First Man ~ A Capsule Movie Review by Allen Kopp
It’s hard to believe it’s been forty-nine years since the first manned space flight to the moon. In July 1969, America bested the Soviet Union in the space race by overcoming the immense dangers and technological challenges of putting a living, breathing human man on the face of the moon and safely returning him to earth. It was the culmination of all the manned space flights of the sixties. The moon was always the ultimate goal. As John F. Kennedy said in 1961, “We do it not because it’s easy but because it’s hard.”
First Man is about the first manned space flight to the moon but, more than that, it’s a personal story about the man, Neil Armstrong, who first stepped out of the “lunar module” onto the surface of the moon—the first-ever human being from earth to set foot on another world outside his own. First Man chronicles the difficulties involved in getting a man on the moon and the personal toll to those involved.
Neil Armstrong was a regular-guy family man. He was quiet, modest, self-effacing and not given to displays of ego or emotion, even with his family. When his small daughter, Karen, dies of cancer, he carries his grief alone. He works in one of the most dangerous professions known to man, but he never shows his fear or lets it get the best of him, even when some of his colleagues die in horrific “accidents.” And when he becomes, for a time, the most famous man on earth for being the first man on the moon, he doesn’t care about adoration or fame. During a press conference when a reporter asks him how he felt when he was chosen to be the head of the first manned mission to the moon, he says, “I was pleased.” When called upon to expound upon these feelings, he says, “I was pleased.” This simple phrase encapsulates his demeanor perfectly.
Current movie star Ryan Gosling (La La Land, Blade Runner 2049) plays Neil Armstrong with humility and sincerity. We never feel like we’re watching a movie star justifying his twelve-million dollar paycheck so he can line up his next twelve-million-dollar project. An actress named Claire Foy, whom I had never seen before, is impressive as Neil Armstrong’s wife, Janet. She also seems simple and sincere. We see what she’s going through, knowing that her husband might never come home again from his latest mission. She has to corral the kids and deal with obstreperous reporters on her front lawn. At one point she stands up to the fellows at NASA when they try to assure her that everything is all right and she tells them they’re like a bunch of little boys playing with balsawood airplanes and they don’t know what they’re doing.

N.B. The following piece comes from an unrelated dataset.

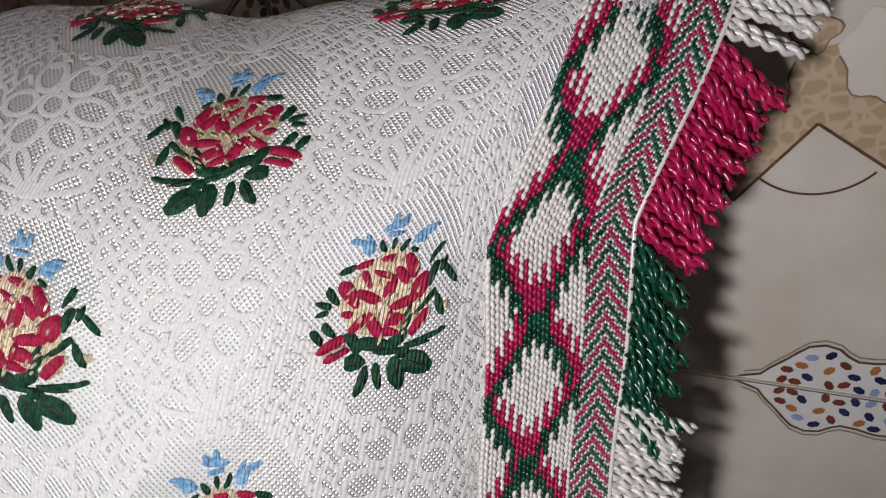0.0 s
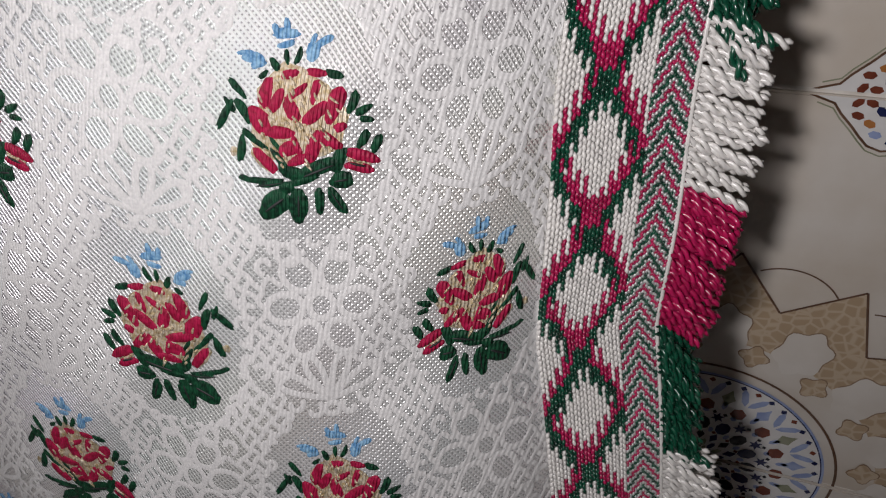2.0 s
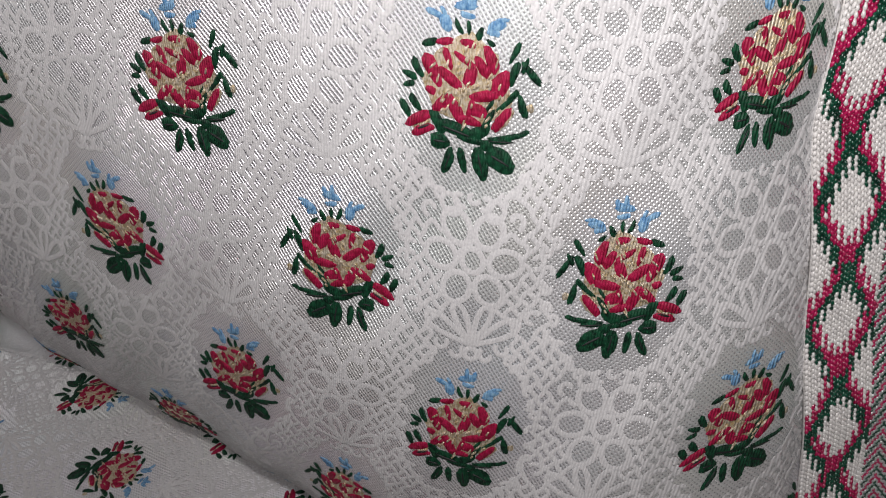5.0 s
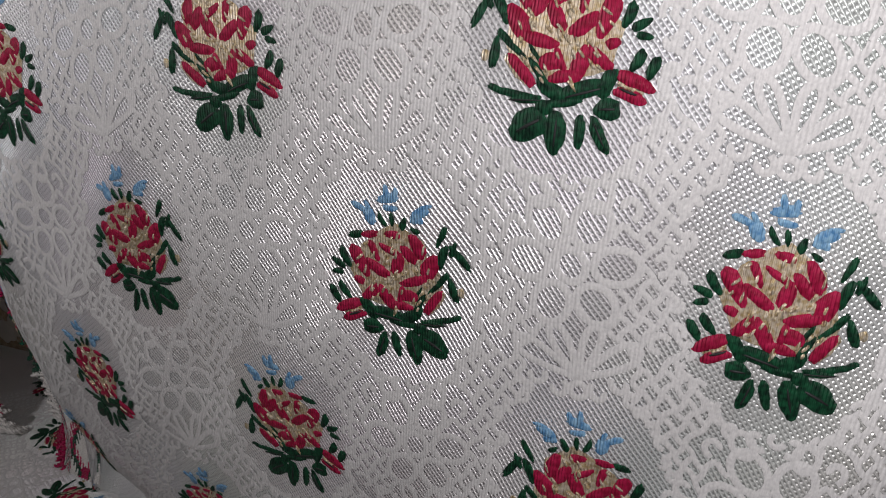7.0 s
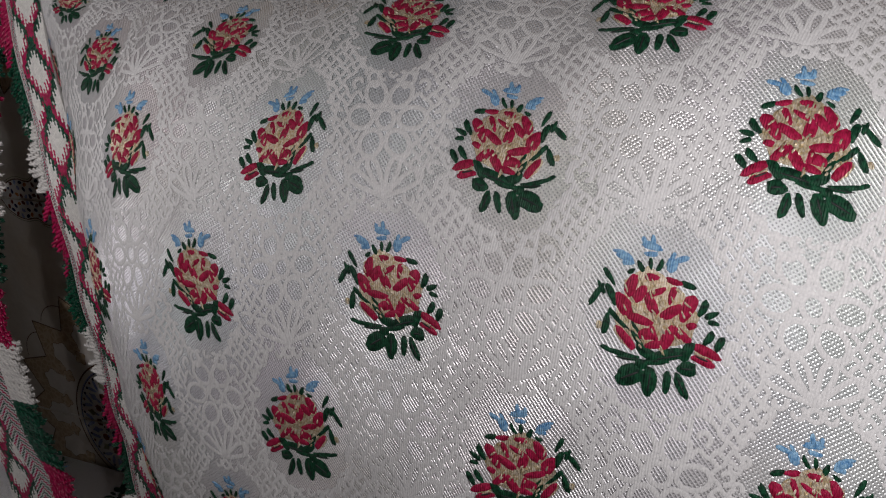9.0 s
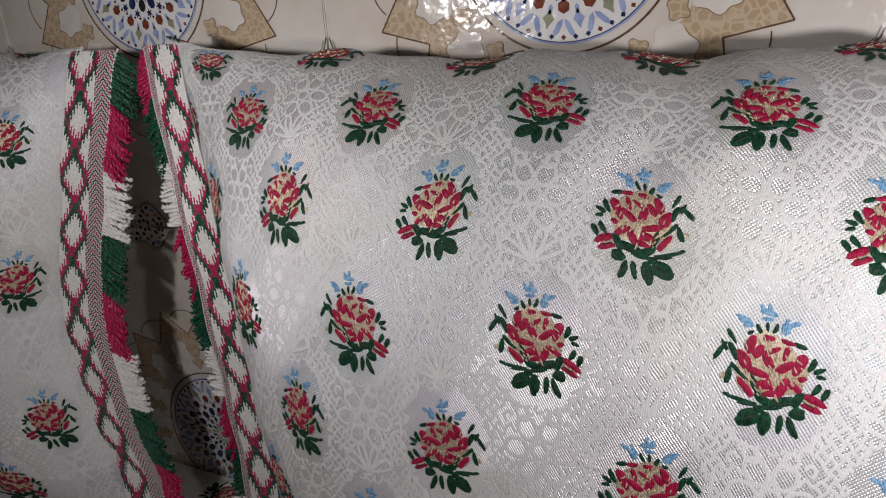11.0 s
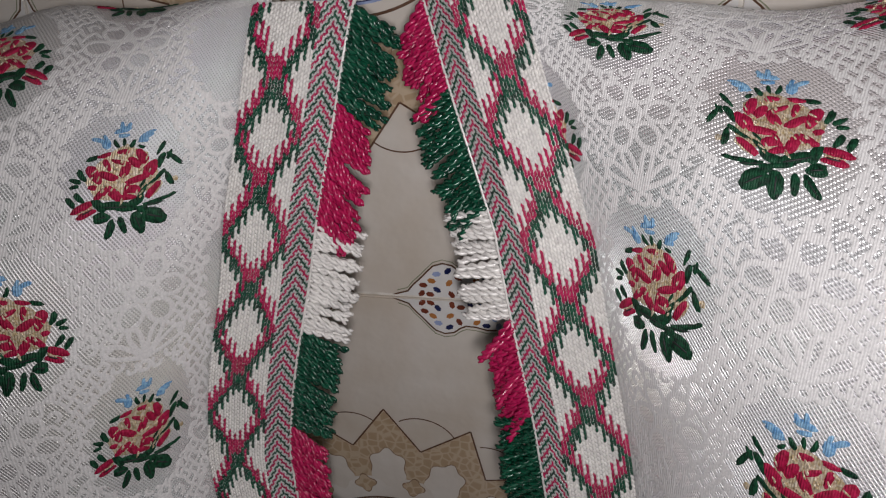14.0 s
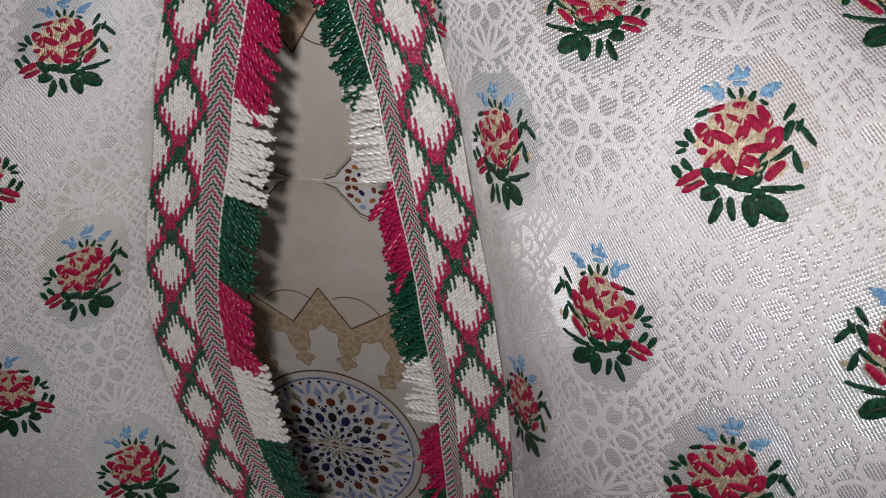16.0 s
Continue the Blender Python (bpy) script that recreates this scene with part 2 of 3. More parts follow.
class CushionShape:
    """A stuffed cushion: a front and a back that meet in a seam, over s (across) and t (up), both -1 to 1."""

    def __init__(self, cx, hw, z_low, z_top, seam, front, back, lean_left, lean_right, seed, bulge=(0.0,) * 10, pull=((0.0,) * 10, (0.0,) * 10), drag=(0.18, 0.10, 0.03), flare=(0.0, 0.0)):
        self.bulge, self.pull, self.drag, self.flare = bulge, pull, drag, flare
        self.cx, self.hw, self.z_low, self.z_top = cx, hw, z_low, z_top
        self.seam, self.front, self.back = seam, front, back
        self.lean_left, self.lean_right, self.seed = lean_left, lean_right, seed
        k = np.linspace(-1, 1, 801)
        k = np.sign(k) * (1 - (1 - np.abs(k)) ** 2) * 0.5 + k * 0.5
        x, y = hw * k, -front * self.g(k)
        self.k = k
        self.u_table = np.r_[0, np.cumsum(np.hypot(np.diff(x), np.diff(y)))]
        self.u_table -= self.u_table[400]
        p = self.point(np.zeros_like(k), k, 1.0)
        self.v_table = np.r_[0, np.cumsum(np.linalg.norm(np.diff(p[:, 1:], axis=0), axis=1))]
        self.v_table += 0.72 - np.interp(0.72, p[:, 2], self.v_table)

    @staticmethod
    def cubic(c, a, b):
        """A smooth field of two coordinates, for the uneven stuffing and the drag of the cloth."""
        return (c[0] + c[1] * a + c[2] * b + c[3] * a * a + c[4] * a * b + c[5] * b * b
                + c[6] * a ** 3 + c[7] * a * a * b + c[8] * a * b * b + c[9] * b ** 3)

    @staticmethod
    def g(s):
        return np.maximum(1 - np.abs(s) ** 3.4, 0) ** 0.63

    @staticmethod
    def g_up(t):
        return np.maximum(1 - np.abs(t) ** 3.25, 0) ** 0.56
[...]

First Man is an impressive October movie (with a knock-out music score and special effects) that might disappear without being seen amid all the youth-oriented fluff and crap that floods multiplex movie screens. It’s a serious movie for the serious moviegoer. There are no women in lingerie, no risqué jokes, no bad language (one use of the “F” word that I noticed), no car chases, no explosions, no boudoir scenes, and no reason not to see it.